> [Material provided]:
========================================================================

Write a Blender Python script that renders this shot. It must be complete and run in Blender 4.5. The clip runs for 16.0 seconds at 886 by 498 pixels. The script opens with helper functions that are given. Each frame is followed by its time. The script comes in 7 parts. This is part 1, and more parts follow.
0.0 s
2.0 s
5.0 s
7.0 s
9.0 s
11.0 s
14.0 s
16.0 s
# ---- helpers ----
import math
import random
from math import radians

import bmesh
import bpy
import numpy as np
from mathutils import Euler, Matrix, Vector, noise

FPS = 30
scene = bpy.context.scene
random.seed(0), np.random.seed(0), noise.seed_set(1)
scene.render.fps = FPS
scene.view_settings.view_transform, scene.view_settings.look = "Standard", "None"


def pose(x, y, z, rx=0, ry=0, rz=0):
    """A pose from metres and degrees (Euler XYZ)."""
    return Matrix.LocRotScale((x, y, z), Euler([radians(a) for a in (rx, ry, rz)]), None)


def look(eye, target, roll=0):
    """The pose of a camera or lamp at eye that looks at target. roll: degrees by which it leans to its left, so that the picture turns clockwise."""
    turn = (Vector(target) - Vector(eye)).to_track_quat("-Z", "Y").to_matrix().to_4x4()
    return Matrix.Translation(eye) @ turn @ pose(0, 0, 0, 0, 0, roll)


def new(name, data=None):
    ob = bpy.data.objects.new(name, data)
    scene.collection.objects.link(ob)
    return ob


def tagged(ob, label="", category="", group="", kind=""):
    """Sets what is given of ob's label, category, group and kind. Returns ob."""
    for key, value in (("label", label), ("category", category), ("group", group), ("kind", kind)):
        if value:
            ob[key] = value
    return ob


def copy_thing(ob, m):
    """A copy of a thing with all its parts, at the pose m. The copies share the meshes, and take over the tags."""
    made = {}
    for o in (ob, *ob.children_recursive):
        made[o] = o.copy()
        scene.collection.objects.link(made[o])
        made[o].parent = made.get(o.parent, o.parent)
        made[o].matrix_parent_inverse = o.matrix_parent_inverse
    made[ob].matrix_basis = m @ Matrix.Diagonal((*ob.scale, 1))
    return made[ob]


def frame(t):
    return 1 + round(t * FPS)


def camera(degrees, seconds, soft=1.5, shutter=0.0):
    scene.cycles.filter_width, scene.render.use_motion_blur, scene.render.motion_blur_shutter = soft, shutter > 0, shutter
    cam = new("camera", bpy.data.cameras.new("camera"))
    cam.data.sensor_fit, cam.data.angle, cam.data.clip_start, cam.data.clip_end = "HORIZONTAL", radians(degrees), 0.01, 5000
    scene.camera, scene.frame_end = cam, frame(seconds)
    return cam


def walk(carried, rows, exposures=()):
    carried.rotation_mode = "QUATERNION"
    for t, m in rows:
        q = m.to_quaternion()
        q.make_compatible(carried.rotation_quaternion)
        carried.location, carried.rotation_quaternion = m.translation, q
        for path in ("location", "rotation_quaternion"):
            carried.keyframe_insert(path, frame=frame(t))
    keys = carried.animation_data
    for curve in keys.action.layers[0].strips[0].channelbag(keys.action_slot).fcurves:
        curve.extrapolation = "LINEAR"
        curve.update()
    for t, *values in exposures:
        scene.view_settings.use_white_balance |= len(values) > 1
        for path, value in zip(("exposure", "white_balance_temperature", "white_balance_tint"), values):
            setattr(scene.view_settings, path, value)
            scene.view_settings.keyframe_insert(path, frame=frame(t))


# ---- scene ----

========================================================================

> [To do]:
Each line in the material above must be retyped without alteration.

> [Correct output]:
Write a Blender Python script that renders this shot. It must be complete and run in Blender 4.5. The clip runs for 16.0 seconds at 886 by 498 pixels. The script opens with helper functions that are given. Each frame is followed by its time. The script comes in 7 parts. This is part 1, and more parts follow.
0.0 s
2.0 s
5.0 s
7.0 s
9.0 s
11.0 s
14.0 s
16.0 s
# ---- helpers ----
import math
import random
from math import radians

import bmesh
import bpy
import numpy as np
from mathutils import Euler, Matrix, Vector, noise

FPS = 30
scene = bpy.context.scene
random.seed(0), np.random.seed(0), noise.seed_set(1)
scene.render.fps = FPS
scene.view_settings.view_transform, scene.view_settings.look = "Standard", "None"


def pose(x, y, z, rx=0, ry=0, rz=0):
    """A pose from metres and degrees (Euler XYZ)."""
    return Matrix.LocRotScale((x, y, z), Euler([radians(a) for a in (rx, ry, rz)]), None)


def look(eye, target, roll=0):
    """The pose of a camera or lamp at eye that looks at target. roll: degrees by which it leans to its left, so that the picture turns clockwise."""
    turn = (Vector(target) - Vector(eye)).to_track_quat("-Z", "Y").to_matrix().to_4x4()
    return Matrix.Translation(eye) @ turn @ pose(0, 0, 0, 0, 0, roll)


def new(name, data=None):
    ob = bpy.data.objects.new(name, data)
    scene.collection.objects.link(ob)
    return ob


def tagged(ob, label="", category="", group="", kind=""):
    """Sets what is given of ob's label, category, group and kind. Returns ob."""
    for key, value in (("label", label), ("category", category), ("group", group), ("kind", kind)):
        if value:
            ob[key] = value
    return ob


def copy_thing(ob, m):
    """A copy of a thing with all its parts, at the pose m. The copies share the meshes, and take over the tags."""
    made = {}
    for o in (ob, *ob.children_recursive):
        made[o] = o.copy()
        scene.collection.objects.link(made[o])
        made[o].parent = made.get(o.parent, o.parent)
        made[o].matrix_parent_inverse = o.matrix_parent_inverse
    made[ob].matrix_basis = m @ Matrix.Diagonal((*ob.scale, 1))
    return made[ob]


def frame(t):
    return 1 + round(t * FPS)


def camera(degrees, seconds, soft=1.5, shutter=0.0):
    scene.cycles.filter_width, scene.render.use_motion_blur, scene.render.motion_blur_shutter = soft, shutter > 0, shutter
    cam = new("camera", bpy.data.cameras.new("camera"))
    cam.data.sensor_fit, cam.data.angle, cam.data.clip_start, cam.data.clip_end = "HORIZONTAL", radians(degrees), 0.01, 5000
    scene.camera, scene.frame_end = cam, frame(seconds)
    return cam


def walk(carried, rows, exposures=()):
    carried.rotation_mode = "QUATERNION"
    for t, m in rows:
        q = m.to_quaternion()
        q.make_compatible(carried.rotation_quaternion)
        carried.location, carried.rotation_quaternion = m.translation, q
        for path in ("location", "rotation_quaternion"):
            carried.keyframe_insert(path, frame=frame(t))
    keys = carried.animation_data
    for curve in keys.action.layers[0].strips[0].channelbag(keys.action_slot).fcurves:
        curve.extrapolation = "LINEAR"
        curve.update()
    for t, *values in exposures:
        scene.view_settings.use_white_balance |= len(values) > 1
        for path, value in zip(("exposure", "white_balance_temperature", "white_balance_tint"), values):
            setattr(scene.view_settings, path, value)
            scene.view_settings.keyframe_insert(path, frame=frame(t))


# ---- scene ----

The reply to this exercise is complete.